The mDrive HD is so much lighter despite the addition of reinforced gears and synchronizers because of its single-axle countershaft design, Russoli noted.

Even though it also features extra gears to meet vocational needs – 12 forward and two reverse – that single countershaft represents a significant weight savings versus other AMTs, fully-automatic, and even manual transmissions, which typically sport two- and three countershaft designs, he said.

Dorwart added that the mDrive HD also uses a transmission-mounted oil cooler that requires a third less oil than comparable AMTs, which helps reduce maintenance costs.

Compared to Mack’s Maxitorque manual gearbox – which is of the three countershaft variety – Russoli noted that while the mDrive HD costs “a little more,” vocational operators should recover that cost difference from improved fuel savings and reduced maintenance relatively quickly.

Journalists attending the ride and drive tested trucks equipped with different versions of the mDrive HD AMT – differences centered on the software packages controlling the automated gearbox.

The three main software configurations available for the mDrive HD include: “Enhanced Construction” provides focused on/off-road capability while giving a driver more control via manual and performance mode control options; “EZ Shift” for delivering smoother shifts for sensitive payloads like livestock or bulk liquids; and “Heavy Haul” for vocational operators pulling big loads.

Three extra features can be included in mDrive HD AMT packages as well. They include:

  • Grade Gripper: Working with the truck’s antilock braking system (ABS), this function allows the vehicle to momentarily hold a hill for up to 3 seconds, giving the driver time to move their foot from the brake to the accelerator pedal without rolling backward.
  • Rock Free: Should the vehicle become stuck, this feature allows the driver to rock the truck back and forth simply by pumping the accelerator.
  • Power Launch: This allows the operator to rev the engine up to 1,300 rpms before engaging the transmission, providing a quick ‘boost” to help get unstuck from mud, deep gravel, etc.
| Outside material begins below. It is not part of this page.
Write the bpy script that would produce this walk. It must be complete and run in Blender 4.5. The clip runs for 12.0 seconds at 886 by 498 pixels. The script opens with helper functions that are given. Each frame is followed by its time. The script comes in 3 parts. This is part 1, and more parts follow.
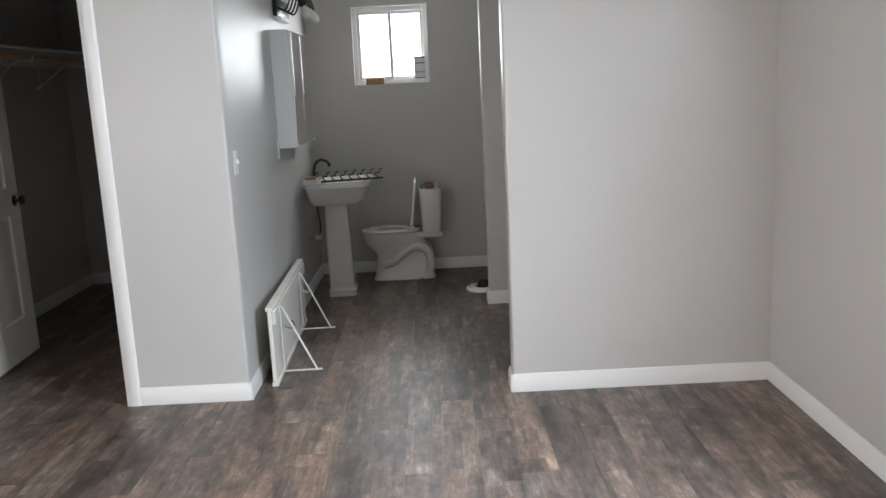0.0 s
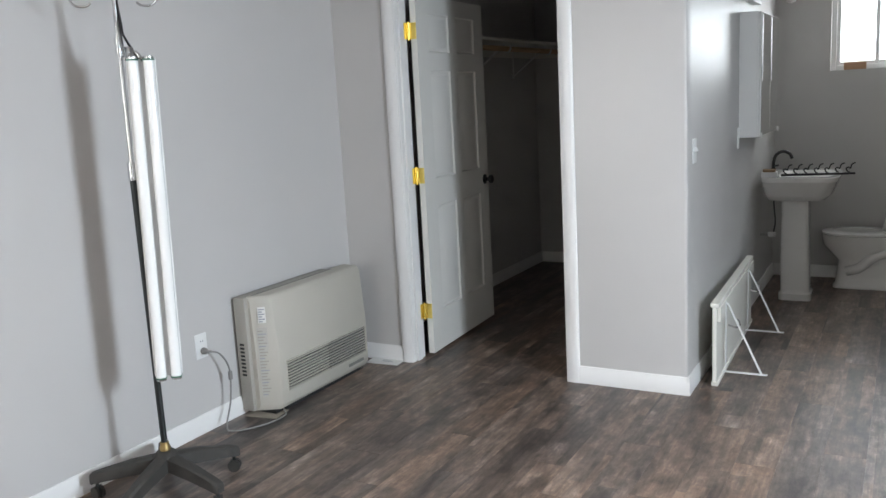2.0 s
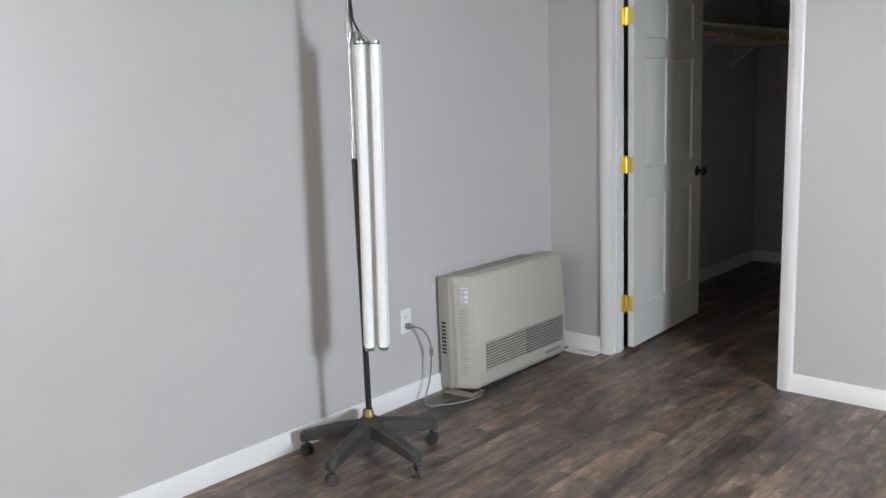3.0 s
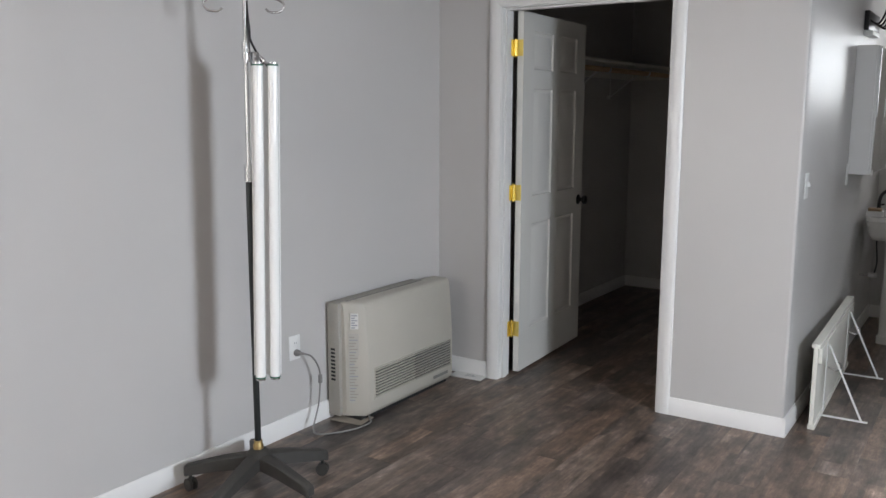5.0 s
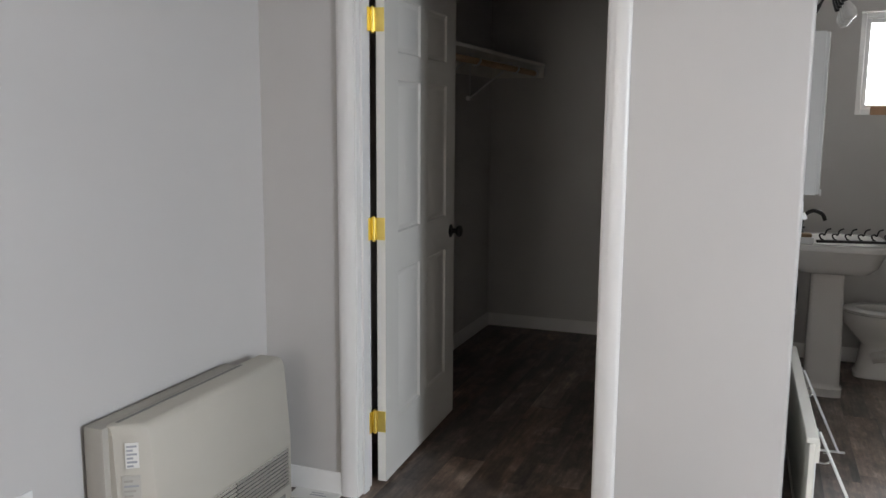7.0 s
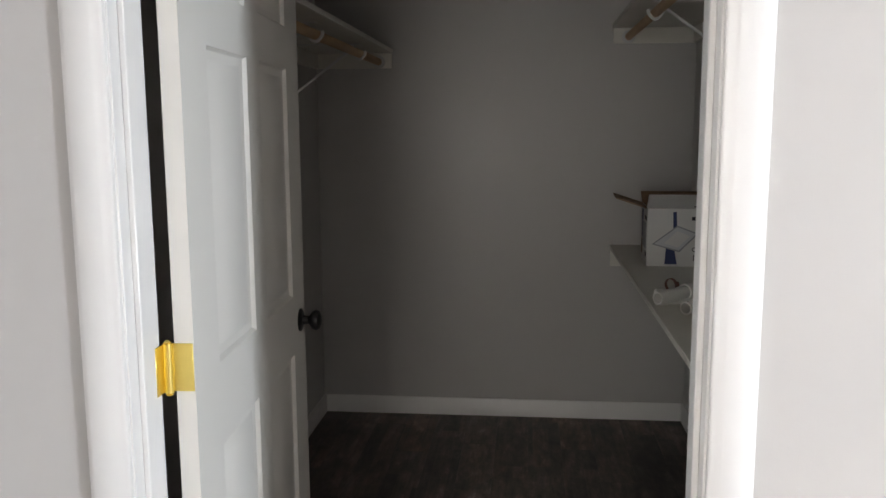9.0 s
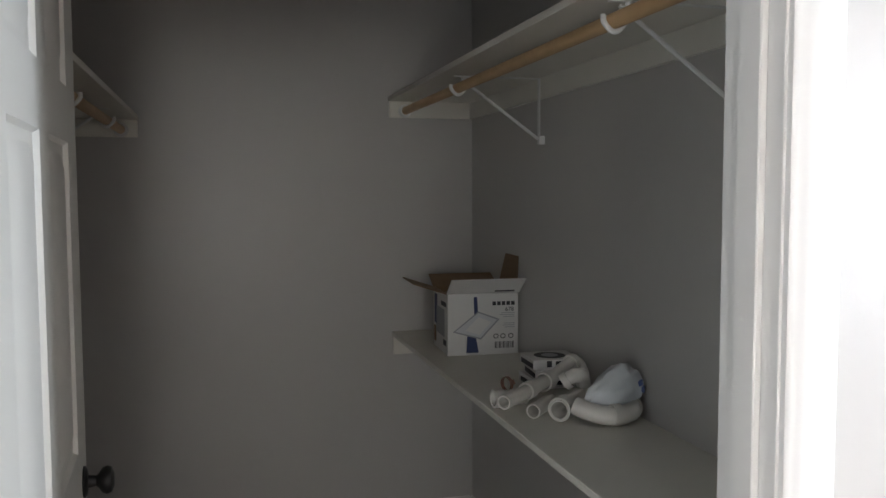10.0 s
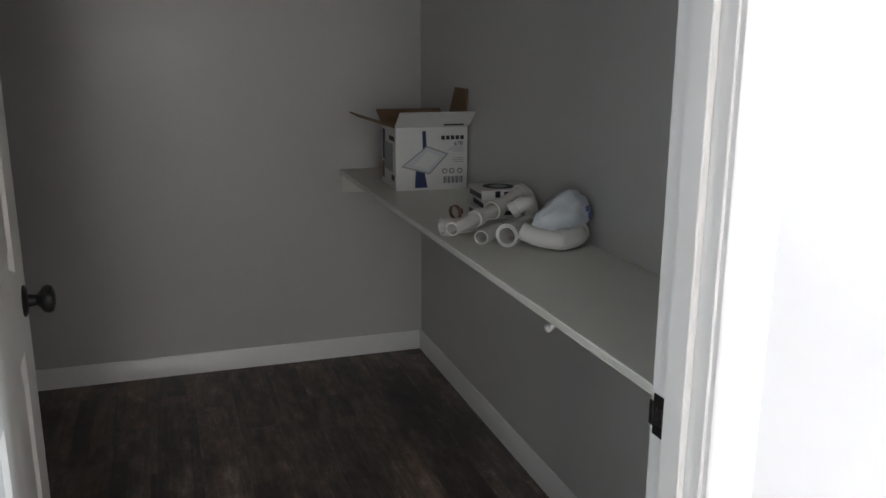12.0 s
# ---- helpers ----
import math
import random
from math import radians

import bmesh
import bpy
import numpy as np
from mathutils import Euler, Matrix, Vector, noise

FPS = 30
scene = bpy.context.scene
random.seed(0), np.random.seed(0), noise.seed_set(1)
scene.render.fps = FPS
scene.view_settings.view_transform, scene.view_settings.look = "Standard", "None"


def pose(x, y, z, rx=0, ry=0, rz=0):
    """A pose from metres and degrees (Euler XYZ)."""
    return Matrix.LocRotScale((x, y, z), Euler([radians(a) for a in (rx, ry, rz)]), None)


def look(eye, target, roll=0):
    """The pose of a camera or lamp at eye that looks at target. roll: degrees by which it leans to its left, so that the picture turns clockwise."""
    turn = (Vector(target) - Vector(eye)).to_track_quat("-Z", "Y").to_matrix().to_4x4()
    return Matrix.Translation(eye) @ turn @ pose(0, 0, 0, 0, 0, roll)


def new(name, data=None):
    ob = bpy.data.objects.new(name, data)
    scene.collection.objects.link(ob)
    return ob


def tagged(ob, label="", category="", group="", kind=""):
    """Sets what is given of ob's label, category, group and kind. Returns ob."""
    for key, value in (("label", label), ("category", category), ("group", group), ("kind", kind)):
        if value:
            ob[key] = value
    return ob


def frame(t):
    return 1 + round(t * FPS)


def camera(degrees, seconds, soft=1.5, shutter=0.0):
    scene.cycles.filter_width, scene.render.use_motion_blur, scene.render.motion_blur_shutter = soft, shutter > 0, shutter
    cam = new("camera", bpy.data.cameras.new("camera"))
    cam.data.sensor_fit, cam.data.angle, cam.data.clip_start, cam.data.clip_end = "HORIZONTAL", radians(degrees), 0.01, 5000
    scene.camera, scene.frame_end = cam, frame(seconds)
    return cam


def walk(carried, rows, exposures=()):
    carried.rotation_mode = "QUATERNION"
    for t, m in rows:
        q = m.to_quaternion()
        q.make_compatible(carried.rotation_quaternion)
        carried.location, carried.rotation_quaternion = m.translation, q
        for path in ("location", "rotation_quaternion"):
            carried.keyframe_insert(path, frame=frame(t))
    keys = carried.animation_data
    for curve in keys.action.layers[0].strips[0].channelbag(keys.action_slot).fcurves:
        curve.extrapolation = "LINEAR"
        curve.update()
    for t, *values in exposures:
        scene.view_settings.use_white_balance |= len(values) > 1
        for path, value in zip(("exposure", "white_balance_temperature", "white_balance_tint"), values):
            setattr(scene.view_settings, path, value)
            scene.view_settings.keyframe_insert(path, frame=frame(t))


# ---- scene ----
cam = camera(55.6, 12.0)
PATH = [
    (0, (0.963, -3.974, 1.491), (0.972, -2.011, 1.109), -2.8),
    (0.5, (0.961, -3.961, 1.495), (0.774, -2.006, 1.121), -2.3),
    (1, (0.944, -3.948, 1.484), (0.471, -2.038, 1.125), -2.8),
    (1.5, (0.907, -3.949, 1.487), (0.178, -2.121, 1.131), -3.1),
    (2, (0.881, -3.923, 1.477), (-0.081, -2.206, 1.124), -3.1),
    (2.5, (0.838, -3.934, 1.454), (-0.355, -2.367, 1.108), -3.3),
    (2.7, (0.845, -3.938, 1.458), (-0.438, -2.445, 1.108), -3.3),
    (4.3, (0.808, -4.007, 1.51), (-0.583, -2.619, 1.139), -1.0),
    (4.5, (0.797, -4.01, 1.513), (-0.525, -2.551, 1.161), -0.6),
    (5, (0.743, -3.99, 1.503), (-0.352, -2.348, 1.18), 0.1),
    (5.5, (0.614, -3.86, 1.46), (-0.328, -2.126, 1.138), 0.2),
    (6, (0.403, -3.57, 1.474), (-0.553, -1.843, 1.156), -0.3),
    (6.5, (0.137, -3.215, 1.465), (-0.789, -1.47, 1.152), -0.1),
    (6.8, (-0.032, -2.992, 1.485), (-0.804, -1.173, 1.178), 0.3),
    (7, (-0.135, -2.801, 1.476), (-0.835, -0.952, 1.172), 0.4),
    (7.2, (-0.24, -2.613, 1.455), (-0.892, -0.745, 1.165), 0.6),
    (8.8, (-0.872, -1.353, 1.418), (-1.106, 0.613, 1.136), 1.0),
    (9, (-0.902, -1.258, 1.478), (-1.101, 0.711, 1.19), -0.3),
    (9.2, (-0.983, -1.13, 1.486), (-1.087, 0.849, 1.214), -0.2),
    (9.5, (-1.086, -1.025, 1.521), (-0.926, 0.961, 1.341), -0.1),
    (10, (-1.257, -0.824, 1.535), (-0.74, 1.103, 1.398), -0.2),
    (10.5, (-1.273, -0.757, 1.512), (-0.669, 1.144, 1.376), -0.1),
    (11, (-1.271, -0.753, 1.466), (-0.636, 1.126, 1.202), 0.1),
    (11.5, (-1.265, -0.79, 1.429), (-0.643, 1.053, 0.962), 0.3),
    (11.8, (-1.249, -0.797, 1.436), (-0.636, 1.041, 0.941), -0.1),
    (12, (-1.245, -0.803, 1.449), (-0.63, 1.04, 0.974), 0.2),
]
walk(cam, [(t, look(eye, target, roll)) for t, eye, target, roll in PATH],
     exposures=[(0, -0.38, 6650, 12), (1.0, -0.25, 6550, 11), (1.5, -0.15, 6450, 9), (2.0, -0.3, 6500, 11), (2.7, -0.38, 6600, 13),
                (4.3, -0.58, 6650, 14), (5.5, -0.58, 6750, 14), (6.5, -0.6, 6800, 14), (7.2, -0.48, 6850, 14), (8.8, 0.2, 6900, 14),
                (9.5, 0.45, 6800, 13), (10.5, 0.62, 6600, 12), (12, 0.72, 6450, 12)])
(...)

The mDrive HD is controlled through a dash-mounted shift pad by selecting drive, neutral or reverse, with optional manual and performance modes controlled on the pad via push-button operation to hold a gear, downshift or upshift.

Dorwart said the appeal of the mDrive HD in the vocational space will center on several key areas.

“The attractive price coupled with the simplicity of transmission operation will be the main attraction,” he explained to Fleet Owner. “Next will be the weight savings, which allows for more paying payload, with the ability for vocational drivers to get better and more consistent fuel economy.”

The fact that the mDrive HD can be serviced by Mack Truck dealers –allowing for complete vehicle service “all under one roof” in Dorwart’s words – is another big factor in the AMT’s attractiveness to vocational fleets, he said.

“Not having to go to a third-party service provider for the transmission is a big part in the serviceability attractiveness,” Dorwart added. “Also, the mDrive HD will also be monitored via our GuardDog Connect system, allowing for better prognostic maintenance.”

Finally, the attractiveness of a “shift-free” truck cab in terms of reducing driver fatigue and improving recruiting and retention efforts can’t be overlooked, he pointed out.

“Because a happy driver is a good driver,” Dorwart stressed.